The significance of the mercantile and bourgeois way of life increased with the establishment of the Companhia Geral do Comercio do Brasil (1649) and of the Real Compañía Guipuzcoana de Caracas (1730). Trading post and their agents brought a new economic and social attitudes to the cities where they operated. Those who saw their interests and styles of life affected by the new trading system rose up against it. The rebellions headed by Jerónimo Barbalho in Rio de Janeiro and of Captain Leín in Venezuela responded to this dual, social and economic, concern.
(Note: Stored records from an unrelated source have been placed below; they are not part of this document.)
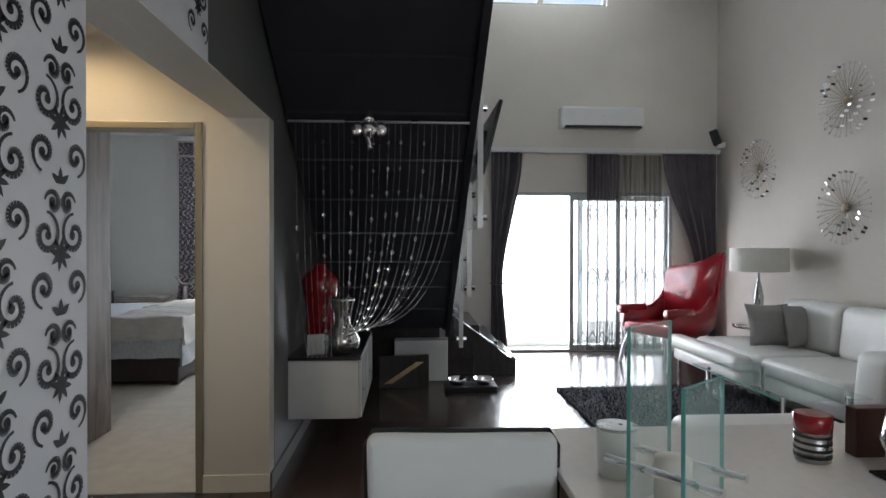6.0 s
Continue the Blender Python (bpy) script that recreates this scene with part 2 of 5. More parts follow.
OLIVE = plain("bronze_door_frame", (0.30, 0.27, 0.20), 0.35, 0.2, 0.05, 4, 0.03)
DOORPAINT = plain("glossy_door_paint", (0.66, 0.65, 0.62), 0.12, 0, 0.02, 3, 0.0, coat=0.4)
DARKWOOD = wood("espresso_wood", (0.014, 0.010, 0.010), (0.04, 0.03, 0.028), "z", 0.3)
REDWOOD = wood("reddish_wood", (0.05, 0.018, 0.013), (0.13, 0.045, 0.03), "z", 0.35)
WICKER = woven("honey_wicker", (0.40, 0.19, 0.05), (0.62, 0.34, 0.11), 30, 30, 0.6, 0.5)
QUILT = plain("pale_grey_quilt", (0.56, 0.60, 0.645), 0.9, 0, 0.13, 42, 1.0, 75)
THROW = plain("silver_ribbed_throw", (0.66, 0.65, 0.63), 0.8, 0, 0.08, 10, 0.5, 200)
LINEN = plain("pale_linen", (0.74, 0.73, 0.70), 0.85, 0, 0.04, 6, 0.3, 240)
BASECLOTH = plain("brown_base_cloth", (0.05, 0.036, 0.036), 0.8, 0, 0.2, 8, 0.3, 240)
MIRROR = plain("mirror_glass", (0.9, 0.9, 0.9), 0.02, 1.0, 0.0, 3, 0)
FILIGREE = woven("filigree_silver", (0.30, 0.28, 0.24), (0.66, 0.63, 0.57), 60, 60, 0.35, 0.8)
FILIGREE.node_tree.nodes["Principled BSDF"].inputs["Metallic"].default_value = 0.7
STRINGSHADE = see_through("brown_string_shade", (0.05, 0.028, 0.022), 0.72, 0.6)
BULB = glow("warm_bulb", (1, 0.6, 0.2), 14)
SPOTBULB = glow("spot_bulb", (1, 0.93, 0.8), 12)
GOLD = plain("gilt_metal", (0.62, 0.40, 0.13), 0.22, 1.0, 0.1, 10, 0)
ANTIQUE = plain("dark_bronze_wire", (0.26, 0.21, 0.15), 0.4, 0.9, 0.2, 10, 0)
GREEN = plain("green_soap", (0.10, 0.45, 0.18), 0.3, 0, 0.1, 8, 0)
SOAPWHITE = plain("milky_plastic", (0.72, 0.76, 0.72), 0.3, 0, 0.03, 8, 0)
INK = plain("black_print", (0.02, 0.02, 0.022), 0.7, 0, 0.1, 20, 0)
PAPERBG = plain("white_wallpaper", (0.66, 0.66, 0.68), 0.7, 0, 0.04, 3, 0.1, 120)
BEIGE = plain("switch_plastic", (0.78, 0.77, 0.73), 0.3, 0, 0.02, 8, 0)
PATIO = plain("pale_patio_tile", (0.62, 0.60, 0.56), 0.7, 0, 0.08, 3, 0.2)
CANVAS = plain("grey_canvas_print", (0.44, 0.48, 0.54), 0.6, 0, 0.25, 3, 0.1, 200)

# ---- building helpers ----
def part(name, bm, material, parent=None, label="", smooth=False):
    me = bpy.data.meshes.new(name)
    if smooth:
        for f in bm.faces:
            f.smooth = True
    bm.to_mesh(me)
    bm.free()
    me.materials.append(material)
    ob = new(name, me)
    if parent:
        ob.parent = parent
    if label:
        ob["label"] = label
    return ob


def thing(name, label, category, at=(0, 0, 0), turn=0, group="", kind=""):
    e = new(name)
    e.empty_display_size = 0.05
    e.matrix_world = pose(*at, 0, 0, turn)
    return tagged(e, label, category, group, kind)


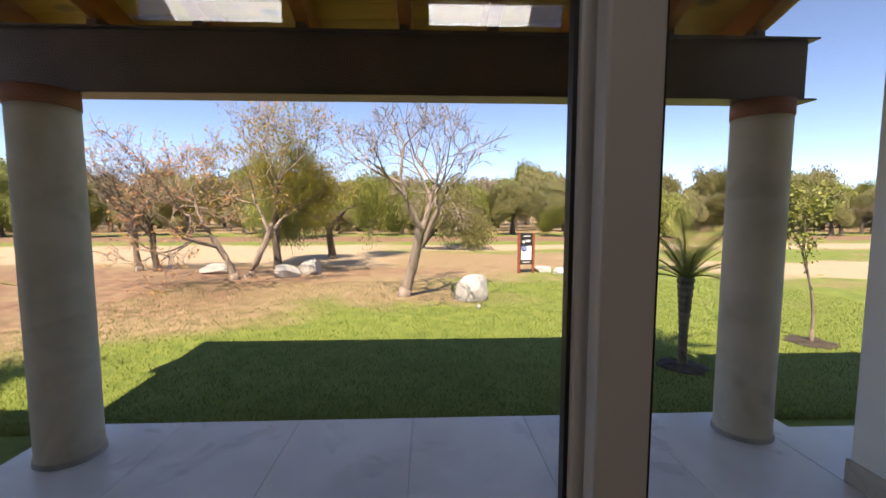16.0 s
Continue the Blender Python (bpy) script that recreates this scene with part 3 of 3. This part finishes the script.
def leaf_mesh(rng, tips, count, size, jitter, droop=0.0):
    verts, faces = [], []
    for i in range(count):
        p, d = tips[rng.randrange(len(tips))]
        c = p + rand_unit(rng) * jitter * rng.random() ** 0.5
        c.z -= droop * rng.random()
        a = rand_unit(rng)
        if droop:
            a = (a * 0.5 + Vector((0, 0, -1))).normalized()
        u = a.orthogonal().normalized()
        s = size * rng.uniform(0.6, 1.3)
        k = len(verts)
        verts += [c - a * s, c + u * s * 0.42, c + a * s, c - u * s * 0.42]
        faces.append((k, k + 1, k + 2, k + 3))
    me = bpy.data.meshes.new("crown")
    me.from_pydata([tuple(v) for v in verts], [], faces)
    return me


def tree(seed, label, stems, depth, bark_name, leaves, spread=0.62, lift=0.16, keep=3, shrink=0.72, name="tree", group=""):
    """stems: (foot offset, way, length, radius). leaves: (material, count, size, jitter, droop)."""
    rng = random.Random(seed)
    t = tagged(new(name), label, "tree", group)
    tips, bm = [], bmesh.new()
    for foot, way, length, r in stems:
        f = Vector(foot)
        ring_tube(bm, [f + Vector((0, 0, -0.1)), f + Vector((0, 0, 0.05)), f + Vector(way).normalized() * 0.18], [r * 1.4, r * 1.2, r * 1.02], 8)
        grow(rng, bm, tips, f + Vector(way).normalized() * 0.12, Vector(way).normalized(), length, r, depth, spread, lift, 5, keep, shrink)
    part("trunk", bm, bark_name, t, smooth=True)
    for mat, count, size, jit, droop in leaves:
        me = leaf_mesh(rng, tips, count, size, jit, droop)
        me.materials.append(M[mat])
        c = new("crown", me)
        c.parent = t
    return t


# the bare tree and the group in the worn bed
tree(5, "bare pale-barked tree on the lawn", [((0, 0, 0), (-0.03, -0.2, 1), 1.35, 0.115)], 6, "bark_pale", [("leaf_dry", 160, 0.02, 0.08, 0)], 0.95, 0.15, 3, 0.75).matrix_basis = pose(7.63, -4.44, GZ)
tree(12, "thin-leaved tree with last orange leaves", [((0, 0, 0), (0, 0.2, 1), 1.45, 0.105)], 6, "bark_pale", [("leaf_autumn", 2600, 0.04, 0.12, 0)], 0.95, 0.17, 3, 0.78).matrix_basis = pose(9.9, -0.06, GZ) @ Matrix.Scale(0.9, 4)
tree(21, "leaning tree with yellow and orange leaves", [((0, 0, 0), (0.05, -0.6, 1), 1.6, 0.105)], 6, "bark_pale", [("leaf_yellow", 5500, 0.045, 0.35, 0), ("leaf_autumn", 2400, 0.042, 0.25, 0)], 0.95, 0.13, 3, 0.76).matrix_basis = pose(10.26, -0.26, GZ) @ Matrix.Scale(0.9, 4)
tree(33, "bare tree with pale trunk beyond the bed", [((0, 0, 0), (0, 0.15, 1), 1.2, 0.11)], 5, "bark_pale", [("leaf_dry", 2200, 0.03, 0.15, 0)], 0.75, 0.2, 3, 0.78).matrix_basis = pose(11.66, 3.44, GZ) @ Matrix.Scale(0.85, 4)
tree(34, "bare tree with dark trunk beyond the bed", [((0, 0, 0), (0.05, 0.05, 1), 1.2, 0.11)], 5, "bark_dark", [("leaf_dry", 2600, 0.03, 0.15, 0)], 0.75, 0.2, 3, 0.78).matrix_basis = pose(11.57, 2.9, GZ) @ Matrix.Scale(0.85, 4)
tree(36, "spreading yellow-green tree behind the bed", [((0, 0, 0), (0.0, -0.1, 1), 1.6, 0.17)], 5, "bark_dark", [("leaf_yellow", 9000, 0.055, 0.5, 0.1), ("leaf_green", 8000, 0.055, 0.5, 0.2)], 0.85, 0.08, 3, 0.76).matrix_basis = pose(11.98, -0.4, GZ) @ Matrix.Scale(0.75, 4)
tree(37, "green weeping tree behind the bed", [((0, 0, 0), (0.0, 0.1, 1), 1.6, 0.2)], 5, "bark_dark", [("leaf_green", 16000, 0.07, 0.6, 0.9)], 0.85, 0.08, 3, 0.78).matrix_basis = pose(14.6, -1.45, GZ) @ Matrix.Scale(0.75, 4)
tree(38, "dark leaning tree beyond the bare one", [((0, 0, 0), (0.0, -0.5, 1), 1.6, 0.2)], 5, "bark_dark", [("leaf_olive", 14000, 0.07, 0.6, 0.5)], 0.85, 0.08, 3, 0.78).matrix_basis = pose(19.5, -4.6, GZ) @ Matrix.Scale(0.8, 4)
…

The cities where the hidalgos prevailed and those where business was preeminent fashioned two distinct styles of life, according to the tendencies of their dominant classes. The two styles did in fact coexist in every city, because the hidalgos did not avoid getting their hands into mercantile deals nor did the mercantile groups ever abandoned their hope of attaining one day the luster of the idle rich. Aristocratic status had been everyone’s overriding obsession during the first two centuries following the founding of the cities And it was not until the mid-eighteenth century that a growing pragmatism, sustained by the ideas of the Enlightenment, made it possible for all the fortune seekers to abandon, little by little, their fantasies of showing off old family trees and coats of arms. When the simple fact of being rich seemed enough of a merit, no one tried to hide any longer the fact that his coat of arms had been bought and paid for, perhaps because the Crown itself did not hide the fact that it had set the price.